Em outra frente, Minas e Pará criaram em 2012 uma taxa
pela fiscalização da atividade mineradora, cobrada por tonelada extraída.
Analistas entenderam a medida como forma de mostrar que, para os cofres
estaduais, os royalties atuais são insuficientes. As empresas tentam nos
tribunais derrubar a cobrança.
A maior fatia dos royalties vai para estados e
municípios, e não para a União, com o intuito de compensá-los pelos impactos da
mineração. A atividade, por exemplo, atrai contingentes de imigrantes, o que
exige investimento extra em educação, saúde, saneamento, habitação e segurança.
A extração mineral destrói a paisagem e ameaça a fauna.
Um caso é emblemático. Ao longo da década de 80, a Mineração Rio do Norte
despejou seus rejeitos no Lago Batata, em Oriximiná (PA) — o processo de
lavagem da bauxita produz toneladas de lama. Por causa do assoreamento, a água
do lago subiu tanto que dizimou a mata de igapó que crescia nas margens e
acabou com o habitat dos peixes e dos animais que viviam ao redor. O lago até
hoje não conseguiu se recuperar totalmente.

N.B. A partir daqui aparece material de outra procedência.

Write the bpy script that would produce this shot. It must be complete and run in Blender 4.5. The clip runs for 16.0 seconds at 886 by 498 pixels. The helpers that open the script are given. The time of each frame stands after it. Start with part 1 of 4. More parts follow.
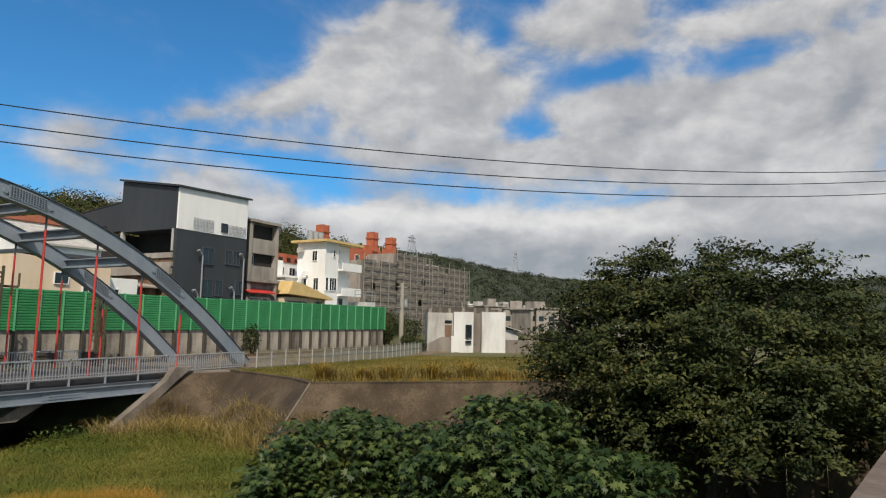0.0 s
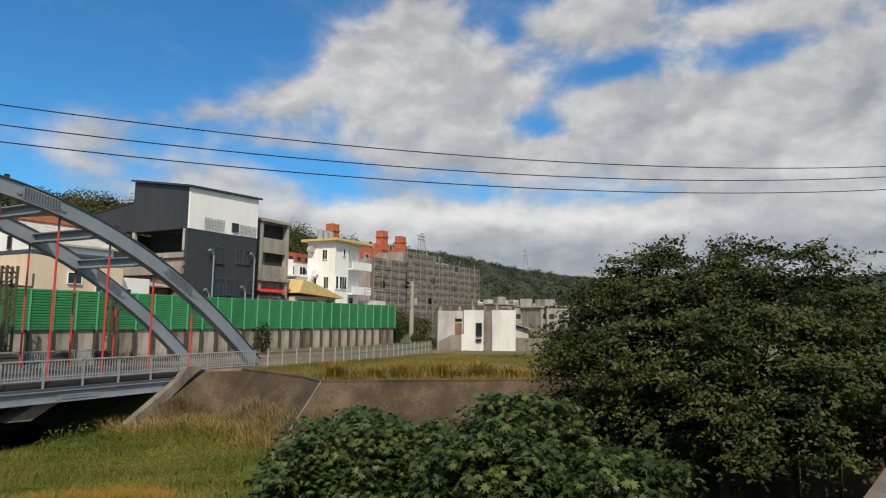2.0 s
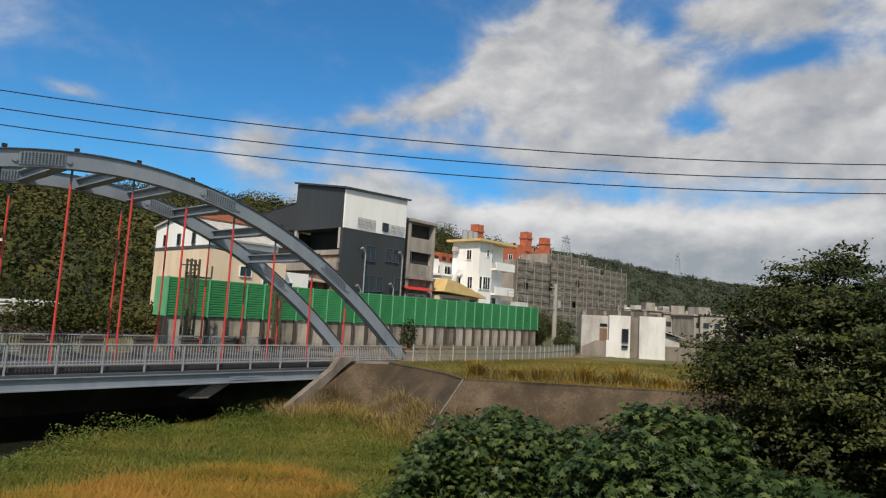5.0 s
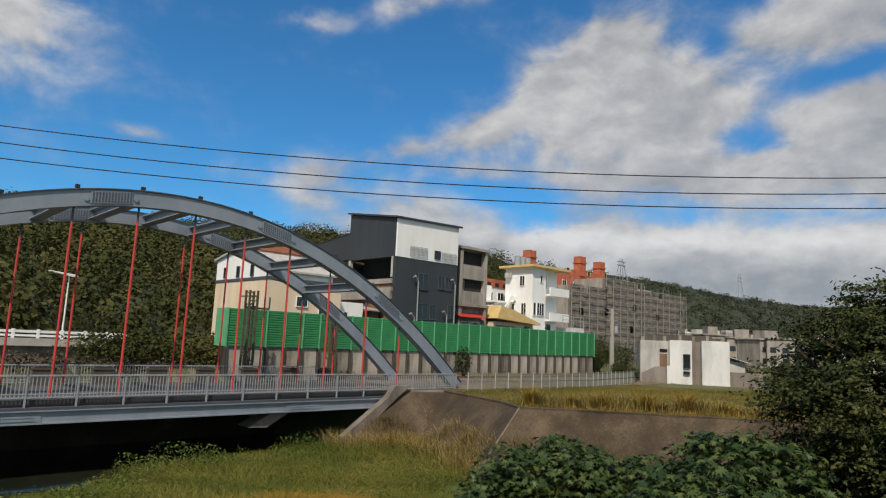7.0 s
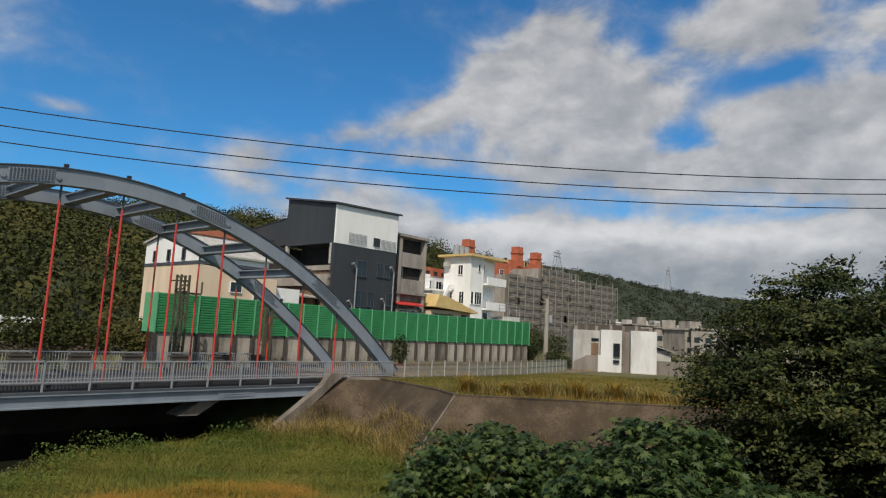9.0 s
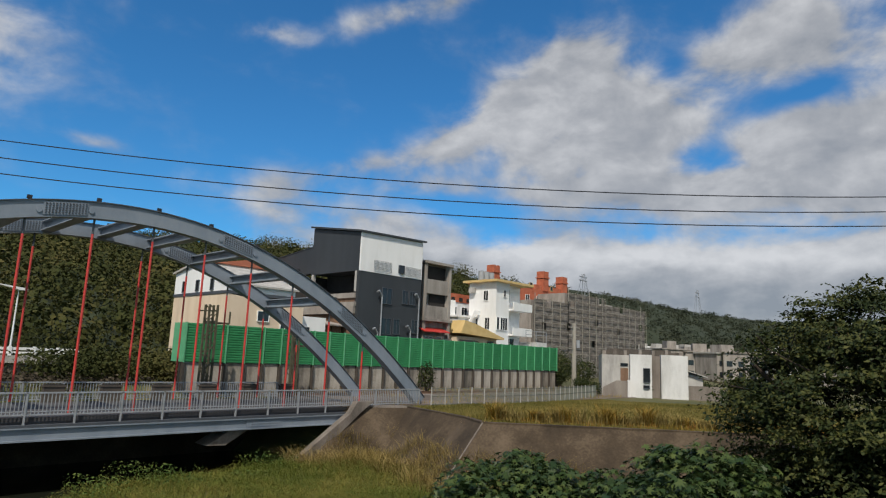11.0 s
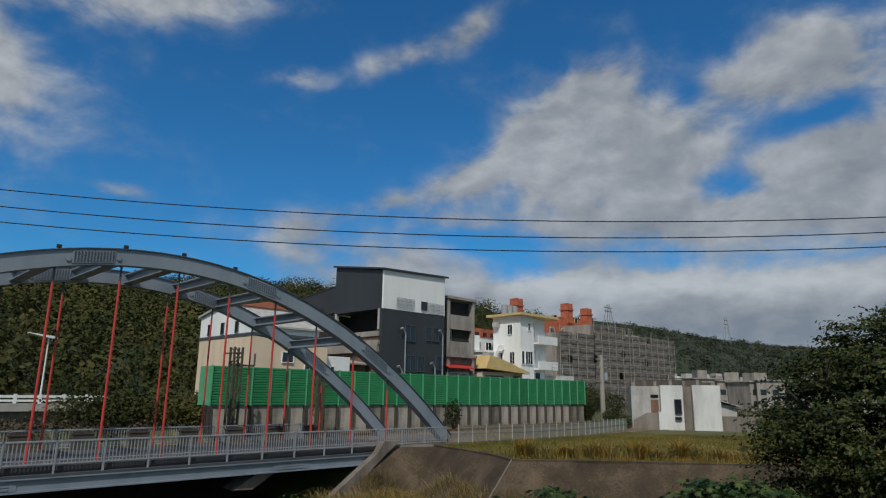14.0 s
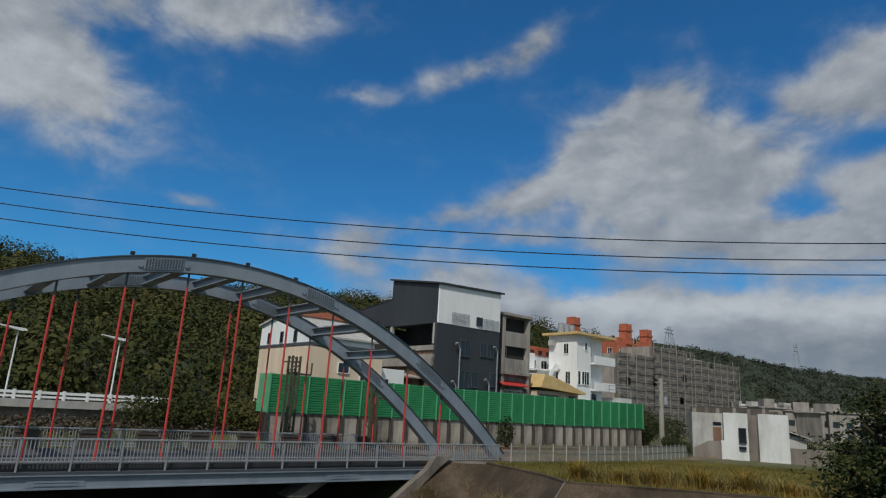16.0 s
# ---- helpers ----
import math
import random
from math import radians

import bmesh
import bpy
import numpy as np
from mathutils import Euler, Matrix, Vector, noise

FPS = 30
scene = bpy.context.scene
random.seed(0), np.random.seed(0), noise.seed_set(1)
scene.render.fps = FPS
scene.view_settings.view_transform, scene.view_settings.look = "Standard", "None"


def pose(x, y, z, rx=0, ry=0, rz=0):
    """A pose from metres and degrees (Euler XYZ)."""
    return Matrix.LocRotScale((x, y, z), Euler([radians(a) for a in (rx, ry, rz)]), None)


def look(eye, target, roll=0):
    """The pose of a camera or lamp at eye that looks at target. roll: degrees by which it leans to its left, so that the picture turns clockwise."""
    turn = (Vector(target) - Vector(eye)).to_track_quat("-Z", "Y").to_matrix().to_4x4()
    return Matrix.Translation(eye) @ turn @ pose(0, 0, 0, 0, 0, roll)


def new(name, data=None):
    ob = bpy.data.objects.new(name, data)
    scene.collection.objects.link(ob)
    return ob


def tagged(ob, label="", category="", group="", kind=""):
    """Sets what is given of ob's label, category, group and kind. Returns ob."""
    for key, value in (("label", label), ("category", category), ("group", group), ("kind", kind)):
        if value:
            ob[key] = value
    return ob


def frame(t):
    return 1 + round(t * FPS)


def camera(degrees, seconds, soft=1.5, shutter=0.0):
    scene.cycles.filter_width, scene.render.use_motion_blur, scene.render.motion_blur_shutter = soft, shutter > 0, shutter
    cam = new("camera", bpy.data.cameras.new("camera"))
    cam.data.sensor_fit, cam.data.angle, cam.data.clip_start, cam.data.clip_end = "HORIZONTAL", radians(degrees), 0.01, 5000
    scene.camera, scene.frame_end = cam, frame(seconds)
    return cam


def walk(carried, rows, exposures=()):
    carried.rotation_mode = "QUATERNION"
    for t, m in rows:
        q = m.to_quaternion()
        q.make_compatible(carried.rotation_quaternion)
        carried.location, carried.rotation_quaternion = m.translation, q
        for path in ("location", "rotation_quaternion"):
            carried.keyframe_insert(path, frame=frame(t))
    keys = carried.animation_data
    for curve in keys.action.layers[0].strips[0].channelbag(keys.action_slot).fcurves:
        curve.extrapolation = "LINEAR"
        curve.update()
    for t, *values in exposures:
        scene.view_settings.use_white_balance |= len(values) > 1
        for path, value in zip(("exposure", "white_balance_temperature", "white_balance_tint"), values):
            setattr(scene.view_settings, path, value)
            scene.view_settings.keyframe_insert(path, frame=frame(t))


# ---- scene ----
LENS = 69.5
EYE = 7.0
cam = camera(LENS, 16.0, soft=1.2)
# seconds, yaw, pitch, roll: the camera turns in the hand at one place
TURNS = [
    (0.0, -61.87, 6.54, -0.98),
    (0.5, -62.29, 4.16, -1.25),
    (1.0, -61.30, 5.05, -0.20),
    (1.5, -60.11, 7.44, -0.05),
    (2.0, -60.97, 6.37, -0.76),
    (2.5, -60.54, 5.24, -0.57),
    (3.0, -61.18, 5.33, -0.98),
    (3.5, -61.15, 5.59, -0.98),
    (3.8, -57.44, 5.83, -1.59),
    (4.0, -55.53, 5.85, -2.04),
    (4.5, -50.23, 5.31, -2.82),
    (5.0, -48.32, 6.03, -3.22),
    (5.2, -46.44, 6.03, -3.27),
    (7.3, -43.51, 8.28, -2.48),
    (7.5, -44.31, 8.02, -2.54),
    (8.0, -46.39, 6.90, -2.78),
    (8.5, -48.69, 6.52, -3.03),
    (8.7, -49.03, 6.94, -3.17),
    (10.8, -47.61, 9.52, -2.21),
    (11.0, -46.74, 9.66, -2.33),
    (11.5, -46.37, 10.67, -1.05),
    (12.0, -42.54, 13.46, 0.20),
    (12.5, -40.59, 15.07, -0.00),
    (13.0, -40.70, 15.30, -0.74),
    (13.5, -41.76, 13.75, -1.11),
    (14.0, -44.48, 12.77, -0.78),
    (14.5, -45.71, 13.04, -1.78),
    (15.0, -50.48, 12.75, -2.76),
    (15.5, -44.80, 13.41, -0.42),
    (16.0, -39.84, 13.97, -3.30),
]
walk(cam, [(t, pose(0, 0, EYE, 90 + p, r, y)) for t, y, p, r in TURNS],
     exposures=[(0.0, -0.2, 6500, 10), (3.5, -0.15, 6500, 10), (5.2, -0.2, 6500, 10), (8.0, -0.36, 6350, 10), (11.0, -0.4, 6150, 10), (12.0, -0.70, 5950, 8), (13.0, -0.84, 5830, 7),
                (14.0, -0.84, 5830, 7), (16.0, -0.84, 5830, 7)])

# ---------------------------------------------------------------- light
SUN_AZ, SUN_EL = radians(236), radians(50)
world = bpy.data.worlds.new("sky")
scene.world = world
world.use_nodes = True
wt = world.node_tree
wt.nodes.clear()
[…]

A mineração sobrecarrega ruas e estradas com caminhões,
tratores e escavadeiras. Na pequena Congonhas (MG), os varredores chegaram a
recolher das ruas, num só dia, 7 toneladas de poeira de minério de ferro. Em
2010, a população protestou pondo máscaras cirúrgicas no rosto dos apóstolos de
pedra-sabão esculpidos por Aleijadinho.
Apesar dos danos, prefeitura nenhuma abre mão das
mineradoras. Isso significaria ver postos de trabalho fechados, comércio
desaquecido e arrecadação reduzida.
Ao contrário dos anos da colônia, a mineração hoje não é
negócio para aventureiros. As empresas só se lançam quando entreveem um bom
retorno financeiro. Daí a urgência de uma nova lei dos royalties da mineração
no Brasil. Afirma Paulo Viegas, consultor legislativo do Senado especialista em
energia e mineração:
— Se já é certo que haverá mudança nos royalties, que se
faça logo. Enquanto paira esta indefinição, o Brasil perde investimentos.
Ninguém aposta num negócio sem conhecer as regras do jogo. Em vez de aplicar
aqui, os investidores estão levando o dinheiro para outros países.